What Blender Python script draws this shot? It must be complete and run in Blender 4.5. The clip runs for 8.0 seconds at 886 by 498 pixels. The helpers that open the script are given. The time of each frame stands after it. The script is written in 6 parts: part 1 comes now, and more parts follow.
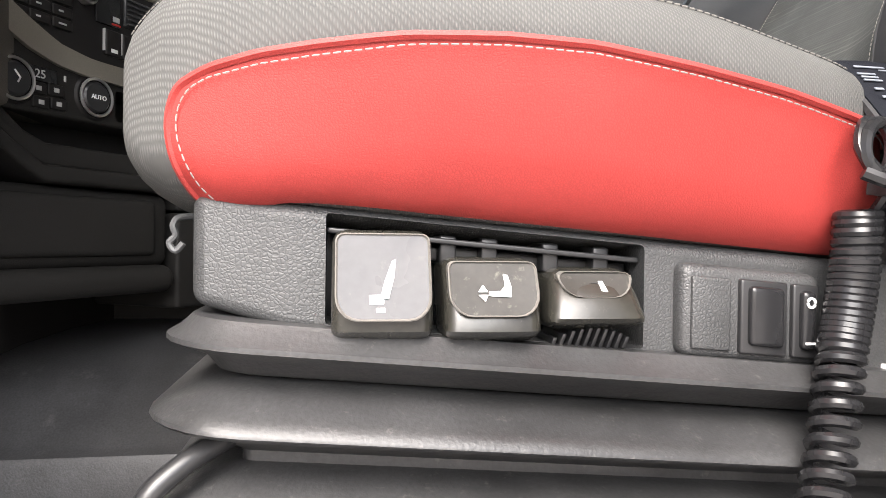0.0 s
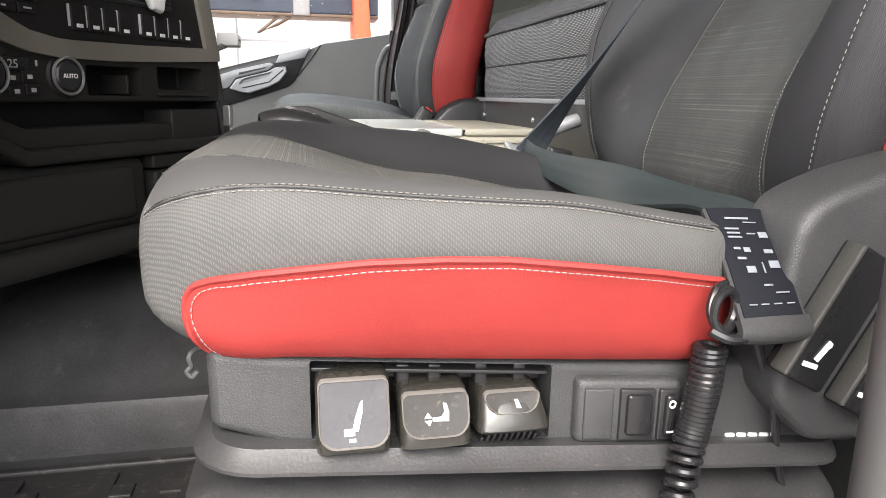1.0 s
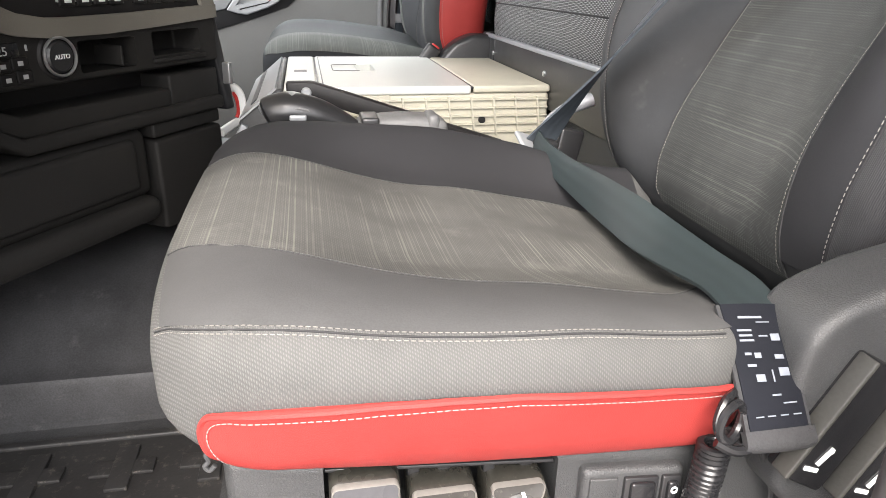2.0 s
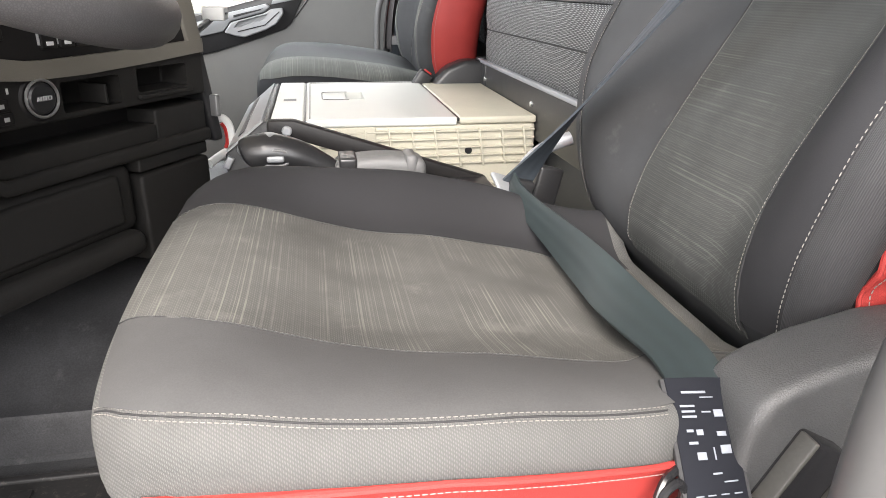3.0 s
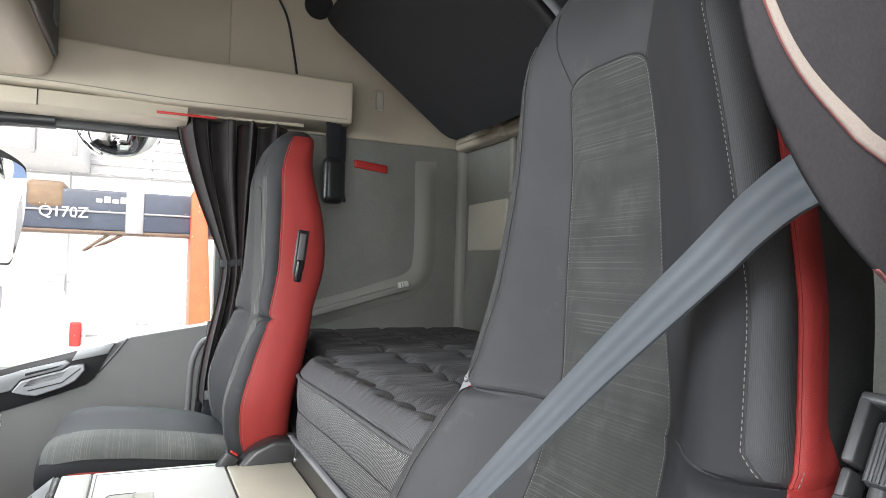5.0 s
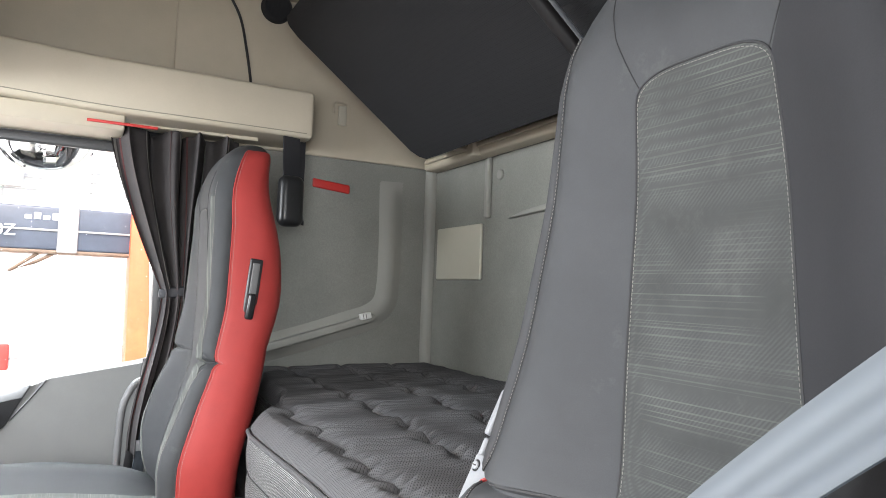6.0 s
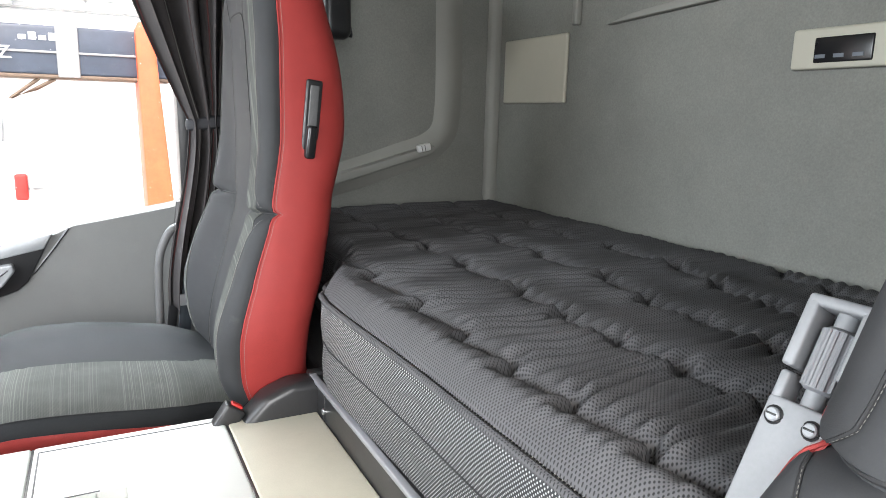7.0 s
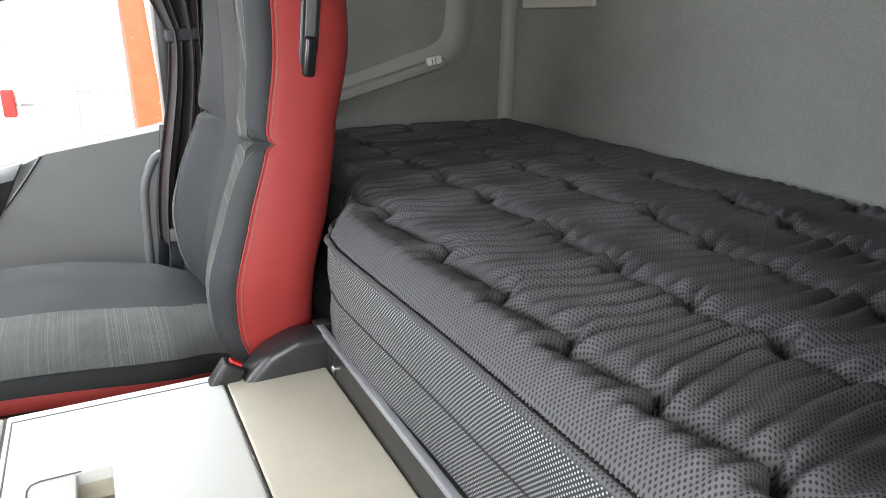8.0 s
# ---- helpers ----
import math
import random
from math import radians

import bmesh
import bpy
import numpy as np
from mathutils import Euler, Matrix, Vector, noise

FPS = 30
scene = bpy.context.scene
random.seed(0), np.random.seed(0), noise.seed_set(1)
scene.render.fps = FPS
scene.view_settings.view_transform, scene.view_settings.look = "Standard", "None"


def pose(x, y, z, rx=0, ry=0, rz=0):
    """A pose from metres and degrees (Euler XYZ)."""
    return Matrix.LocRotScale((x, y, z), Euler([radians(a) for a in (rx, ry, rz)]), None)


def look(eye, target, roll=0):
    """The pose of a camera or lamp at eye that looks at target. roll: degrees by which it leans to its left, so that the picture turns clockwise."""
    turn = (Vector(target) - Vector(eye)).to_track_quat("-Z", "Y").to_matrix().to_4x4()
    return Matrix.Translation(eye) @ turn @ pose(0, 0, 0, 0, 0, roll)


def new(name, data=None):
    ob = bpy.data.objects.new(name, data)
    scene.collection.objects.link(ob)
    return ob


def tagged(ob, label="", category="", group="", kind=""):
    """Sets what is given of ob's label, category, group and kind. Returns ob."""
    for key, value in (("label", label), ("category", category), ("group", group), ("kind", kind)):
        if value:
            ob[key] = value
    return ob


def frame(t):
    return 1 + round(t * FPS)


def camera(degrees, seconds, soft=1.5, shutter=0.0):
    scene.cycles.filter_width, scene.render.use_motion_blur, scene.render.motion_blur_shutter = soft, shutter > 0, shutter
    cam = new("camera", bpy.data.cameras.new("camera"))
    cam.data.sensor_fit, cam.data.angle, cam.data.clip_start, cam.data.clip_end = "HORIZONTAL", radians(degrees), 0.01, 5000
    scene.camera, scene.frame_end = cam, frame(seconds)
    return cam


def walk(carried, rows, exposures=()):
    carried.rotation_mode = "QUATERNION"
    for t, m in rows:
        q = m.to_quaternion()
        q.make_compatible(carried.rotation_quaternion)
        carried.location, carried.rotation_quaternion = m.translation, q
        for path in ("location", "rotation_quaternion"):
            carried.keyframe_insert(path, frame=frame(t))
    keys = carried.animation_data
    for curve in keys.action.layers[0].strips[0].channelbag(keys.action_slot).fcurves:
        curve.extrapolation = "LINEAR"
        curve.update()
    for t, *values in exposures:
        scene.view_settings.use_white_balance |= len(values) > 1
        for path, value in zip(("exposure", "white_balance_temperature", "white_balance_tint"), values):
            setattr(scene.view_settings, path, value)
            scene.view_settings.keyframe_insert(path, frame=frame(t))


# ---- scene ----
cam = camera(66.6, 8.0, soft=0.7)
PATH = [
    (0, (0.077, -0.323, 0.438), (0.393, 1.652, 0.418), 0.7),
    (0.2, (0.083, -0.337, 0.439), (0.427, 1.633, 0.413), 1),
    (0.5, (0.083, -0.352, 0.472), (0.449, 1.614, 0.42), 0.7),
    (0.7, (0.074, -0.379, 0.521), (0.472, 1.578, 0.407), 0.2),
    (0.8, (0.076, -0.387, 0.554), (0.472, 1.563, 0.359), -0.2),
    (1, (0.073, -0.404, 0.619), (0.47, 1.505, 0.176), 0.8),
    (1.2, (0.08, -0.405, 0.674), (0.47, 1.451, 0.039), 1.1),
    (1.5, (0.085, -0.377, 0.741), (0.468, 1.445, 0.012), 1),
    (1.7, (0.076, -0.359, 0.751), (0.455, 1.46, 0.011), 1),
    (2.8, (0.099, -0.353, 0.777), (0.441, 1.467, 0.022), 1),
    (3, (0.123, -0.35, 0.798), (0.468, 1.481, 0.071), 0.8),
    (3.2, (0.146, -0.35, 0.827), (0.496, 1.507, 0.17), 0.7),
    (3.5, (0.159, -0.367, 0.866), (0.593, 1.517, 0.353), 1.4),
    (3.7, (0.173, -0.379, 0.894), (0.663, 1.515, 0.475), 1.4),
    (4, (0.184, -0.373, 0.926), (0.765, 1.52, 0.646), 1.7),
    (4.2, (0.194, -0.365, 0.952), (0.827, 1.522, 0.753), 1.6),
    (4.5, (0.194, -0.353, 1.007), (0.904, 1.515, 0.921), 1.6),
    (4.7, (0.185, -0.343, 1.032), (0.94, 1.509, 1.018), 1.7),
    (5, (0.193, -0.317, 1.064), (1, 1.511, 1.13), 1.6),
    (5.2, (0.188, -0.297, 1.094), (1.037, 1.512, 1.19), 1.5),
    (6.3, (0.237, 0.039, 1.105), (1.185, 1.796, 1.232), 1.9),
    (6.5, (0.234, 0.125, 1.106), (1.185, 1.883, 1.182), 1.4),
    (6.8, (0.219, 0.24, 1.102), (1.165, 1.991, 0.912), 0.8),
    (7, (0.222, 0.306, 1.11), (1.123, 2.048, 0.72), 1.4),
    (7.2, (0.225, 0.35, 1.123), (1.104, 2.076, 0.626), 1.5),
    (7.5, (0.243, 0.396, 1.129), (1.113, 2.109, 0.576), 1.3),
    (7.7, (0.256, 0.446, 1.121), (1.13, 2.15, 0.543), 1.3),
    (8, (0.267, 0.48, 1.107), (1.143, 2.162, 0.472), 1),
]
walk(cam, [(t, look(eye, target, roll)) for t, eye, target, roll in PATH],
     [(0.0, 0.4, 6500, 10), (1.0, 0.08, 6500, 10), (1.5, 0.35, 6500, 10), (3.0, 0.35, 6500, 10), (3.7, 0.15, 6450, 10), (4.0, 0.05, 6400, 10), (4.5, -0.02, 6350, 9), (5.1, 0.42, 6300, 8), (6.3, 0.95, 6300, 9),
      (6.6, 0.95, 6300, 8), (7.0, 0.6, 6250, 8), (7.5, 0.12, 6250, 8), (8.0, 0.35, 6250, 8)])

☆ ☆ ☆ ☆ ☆

Omit pictures; set down the rest of the material word for word.

# Task output
What Blender Python script draws this shot? It must be complete and run in Blender 4.5. The clip runs for 8.0 seconds at 886 by 498 pixels. The helpers that open the script are given. The time of each frame stands after it. The script is written in 6 parts: part 1 comes now, and more parts follow.
0.0 s
1.0 s
2.0 s
3.0 s
5.0 s
6.0 s
7.0 s
8.0 s
# ---- helpers ----
import math
import random
from math import radians

import bmesh
import bpy
import numpy as np
from mathutils import Euler, Matrix, Vector, noise

FPS = 30
scene = bpy.context.scene
random.seed(0), np.random.seed(0), noise.seed_set(1)
scene.render.fps = FPS
scene.view_settings.view_transform, scene.view_settings.look = "Standard", "None"


def pose(x, y, z, rx=0, ry=0, rz=0):
    """A pose from metres and degrees (Euler XYZ)."""
    return Matrix.LocRotScale((x, y, z), Euler([radians(a) for a in (rx, ry, rz)]), None)


def look(eye, target, roll=0):
    """The pose of a camera or lamp at eye that looks at target. roll: degrees by which it leans to its left, so that the picture turns clockwise."""
    turn = (Vector(target) - Vector(eye)).to_track_quat("-Z", "Y").to_matrix().to_4x4()
    return Matrix.Translation(eye) @ turn @ pose(0, 0, 0, 0, 0, roll)


def new(name, data=None):
    ob = bpy.data.objects.new(name, data)
    scene.collection.objects.link(ob)
    return ob


def tagged(ob, label="", category="", group="", kind=""):
    """Sets what is given of ob's label, category, group and kind. Returns ob."""
    for key, value in (("label", label), ("category", category), ("group", group), ("kind", kind)):
        if value:
            ob[key] = value
    return ob


def frame(t):
    return 1 + round(t * FPS)


def camera(degrees, seconds, soft=1.5, shutter=0.0):
    scene.cycles.filter_width, scene.render.use_motion_blur, scene.render.motion_blur_shutter = soft, shutter > 0, shutter
    cam = new("camera", bpy.data.cameras.new("camera"))
    cam.data.sensor_fit, cam.data.angle, cam.data.clip_start, cam.data.clip_end = "HORIZONTAL", radians(degrees), 0.01, 5000
    scene.camera, scene.frame_end = cam, frame(seconds)
    return cam


def walk(carried, rows, exposures=()):
    carried.rotation_mode = "QUATERNION"
    for t, m in rows:
        q = m.to_quaternion()
        q.make_compatible(carried.rotation_quaternion)
        carried.location, carried.rotation_quaternion = m.translation, q
        for path in ("location", "rotation_quaternion"):
            carried.keyframe_insert(path, frame=frame(t))
    keys = carried.animation_data
    for curve in keys.action.layers[0].strips[0].channelbag(keys.action_slot).fcurves:
        curve.extrapolation = "LINEAR"
        curve.update()
    for t, *values in exposures:
        scene.view_settings.use_white_balance |= len(values) > 1
        for path, value in zip(("exposure", "white_balance_temperature", "white_balance_tint"), values):
            setattr(scene.view_settings, path, value)
            scene.view_settings.keyframe_insert(path, frame=frame(t))


# ---- scene ----
cam = camera(66.6, 8.0, soft=0.7)
PATH = [
    (0, (0.077, -0.323, 0.438), (0.393, 1.652, 0.418), 0.7),
    (0.2, (0.083, -0.337, 0.439), (0.427, 1.633, 0.413), 1),
    (0.5, (0.083, -0.352, 0.472), (0.449, 1.614, 0.42), 0.7),
    (0.7, (0.074, -0.379, 0.521), (0.472, 1.578, 0.407), 0.2),
    (0.8, (0.076, -0.387, 0.554), (0.472, 1.563, 0.359), -0.2),
    (1, (0.073, -0.404, 0.619), (0.47, 1.505, 0.176), 0.8),
    (1.2, (0.08, -0.405, 0.674), (0.47, 1.451, 0.039), 1.1),
    (1.5, (0.085, -0.377, 0.741), (0.468, 1.445, 0.012), 1),
    (1.7, (0.076, -0.359, 0.751), (0.455, 1.46, 0.011), 1),
    (2.8, (0.099, -0.353, 0.777), (0.441, 1.467, 0.022), 1),
    (3, (0.123, -0.35, 0.798), (0.468, 1.481, 0.071), 0.8),
    (3.2, (0.146, -0.35, 0.827), (0.496, 1.507, 0.17), 0.7),
    (3.5, (0.159, -0.367, 0.866), (0.593, 1.517, 0.353), 1.4),
    (3.7, (0.173, -0.379, 0.894), (0.663, 1.515, 0.475), 1.4),
    (4, (0.184, -0.373, 0.926), (0.765, 1.52, 0.646), 1.7),
    (4.2, (0.194, -0.365, 0.952), (0.827, 1.522, 0.753), 1.6),
    (4.5, (0.194, -0.353, 1.007), (0.904, 1.515, 0.921), 1.6),
    (4.7, (0.185, -0.343, 1.032), (0.94, 1.509, 1.018), 1.7),
    (5, (0.193, -0.317, 1.064), (1, 1.511, 1.13), 1.6),
    (5.2, (0.188, -0.297, 1.094), (1.037, 1.512, 1.19), 1.5),
    (6.3, (0.237, 0.039, 1.105), (1.185, 1.796, 1.232), 1.9),
    (6.5, (0.234, 0.125, 1.106), (1.185, 1.883, 1.182), 1.4),
    (6.8, (0.219, 0.24, 1.102), (1.165, 1.991, 0.912), 0.8),
    (7, (0.222, 0.306, 1.11), (1.123, 2.048, 0.72), 1.4),
    (7.2, (0.225, 0.35, 1.123), (1.104, 2.076, 0.626), 1.5),
    (7.5, (0.243, 0.396, 1.129), (1.113, 2.109, 0.576), 1.3),
    (7.7, (0.256, 0.446, 1.121), (1.13, 2.15, 0.543), 1.3),
    (8, (0.267, 0.48, 1.107), (1.143, 2.162, 0.472), 1),
]
walk(cam, [(t, look(eye, target, roll)) for t, eye, target, roll in PATH],
     [(0.0, 0.4, 6500, 10), (1.0, 0.08, 6500, 10), (1.5, 0.35, 6500, 10), (3.0, 0.35, 6500, 10), (3.7, 0.15, 6450, 10), (4.0, 0.05, 6400, 10), (4.5, -0.02, 6350, 9), (5.1, 0.42, 6300, 8), (6.3, 0.95, 6300, 9),
      (6.6, 0.95, 6300, 8), (7.0, 0.6, 6250, 8), (7.5, 0.12, 6250, 8), (8.0, 0.35, 6250, 8)])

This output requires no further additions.